黄土台塬不同土地利用方式土壤CH_4通量特征及主控因子分析

CH_4 flux characteristics and influencing factors in six land use patterns in the Loess Plateau

土地利用转变会导致土壤微环境及生理生化过程发生改变,继而影响土壤温室气体的产生和排放。目前关于土地利用转变对温室气体通量的研究主要集中于CO_2,而对CH_4研究甚少。本文以黄土台塬为研究区,重点分析不同土地利用方式的土壤CH_4通量特征与其影响因素的关系,并明确其关键影响因子,为预测整个黄土台塬土地利用方式转变对温室效应的贡献提供基础数据。以陕西省永寿县马莲滩林场为研究对象,于2015年4月—2016年3月,采用静态箱-气相色谱法,对耕地、天然草地、灌木林地、乔灌混交林地、乔木林地和果园的CH_4通量特征进行研究,并分析土壤CH_4通量与土壤温度、地表温度、含水量及全氮的关系。不同土地利用方式土壤CH_4平均通量差异显著(P<0.05),但表现相似的季节变化,呈现夏秋季高于冬春季特征。林地、园地、耕地土壤均为CH_4吸收汇,其吸收能力(平均值)为乔灌混交林(51.24μg·m^(-2)·h^(-1))>乔木林(44.80μg·m^(-2)·h^(-1))>灌木林(31.52μg·m^(-2)·h^(-1))>草地(25.89μg·m^(-2)·h^(-1))>果园(18.97μg·m^(-2)·h^(-1))>耕地(14.89μg·m^(-2)·h^(-1))。不同土地利用方式土壤CH_4吸收与土壤温度、全氮和地表大气温度均呈正相关;与土壤含水量呈负相关。其土壤表层(0~20 cm)温度是6种土地利用方式土壤CH_4吸收的主要影响因素。总之,自然条件下的土壤CH_4吸收率明显高于农业土壤CH_4吸收率,耕地转变为林地后土壤的CH_4吸收能力增强,土壤对减缓温室效应的贡献增大。

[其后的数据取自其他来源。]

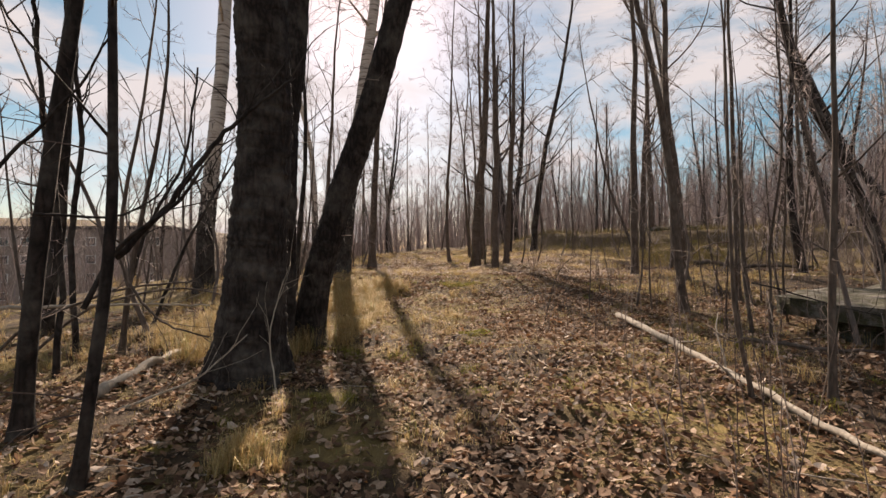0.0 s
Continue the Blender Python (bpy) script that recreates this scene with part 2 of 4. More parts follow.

Change in land use can influence soil micro-environment along with microbial, physiological and biochemical processes, significantly affecting the generation and emission of greenhouse gases. At present, researches on greenhouse gas flux from land use transformation have mainly focused on carbon dioxide （CO2）, largely neglecting methane （CH4） generation and emission. This study determined the characteristics of soil CH4 fluxes and the influencing factors, also highlighting the critical factors of different land use patterns （cultivated land, natural grassland, shrub land, arbor and shrub land, arbor land and orchard）. The study laid the basis for predicting the contribution of land-use-driven transformation to greenhouse effects in the Loess Plateau region. The study was conducted in Malian Forest Farm of Yongshou County, Shaanxi Province. In the study, soil CH4 fluxes in different land use types were measured during the period from April 2015 to March 2016 using static chamber chromatograph techniques. The related environmental factors were recorded, including soil temperature, soil moisture, surface temperature and soil total nitrogen content. The results indicated that soils were CH4 sink under different land use types. There were significant differences （P ＜ 0.05） in CH4 uptake fluxes in different land use types. Soil CH4 fluxes in six land use types had similar seasonal variations, higher in summer and autumn than in winter and spring. Average soil CH4 uptake was in the order of arbor and shrub land （51.24 μg·m-2·h-1） ＞ arbor land （44.80 μg·m-2·h-1） ＞ shrub land （31.52 μg·m-2·h-1） ＞ natural grassland （25.89 μg·m-2·h-1） ＞ orchard （18.97 μg·m-2·h-1） ＞ cultivated land （14.89 μg·m-2·h-1）. Soil CH4 uptake fluxes in different land use types were positively correlated with soil temperature, surface temperature and total nitrogen, and negatively correlated with soil moisture. Soil temperature at the 0-20 cm soil layer was the main layer of production of soil CH4 fluxes in six land use types. The uptake CH4 under natural soil conditions was significantly higher than that in agricultural soils. The transformation of cultivated land to forest land increased CH4 uptake, enhancing the mitigation of greenhouse effect of soil.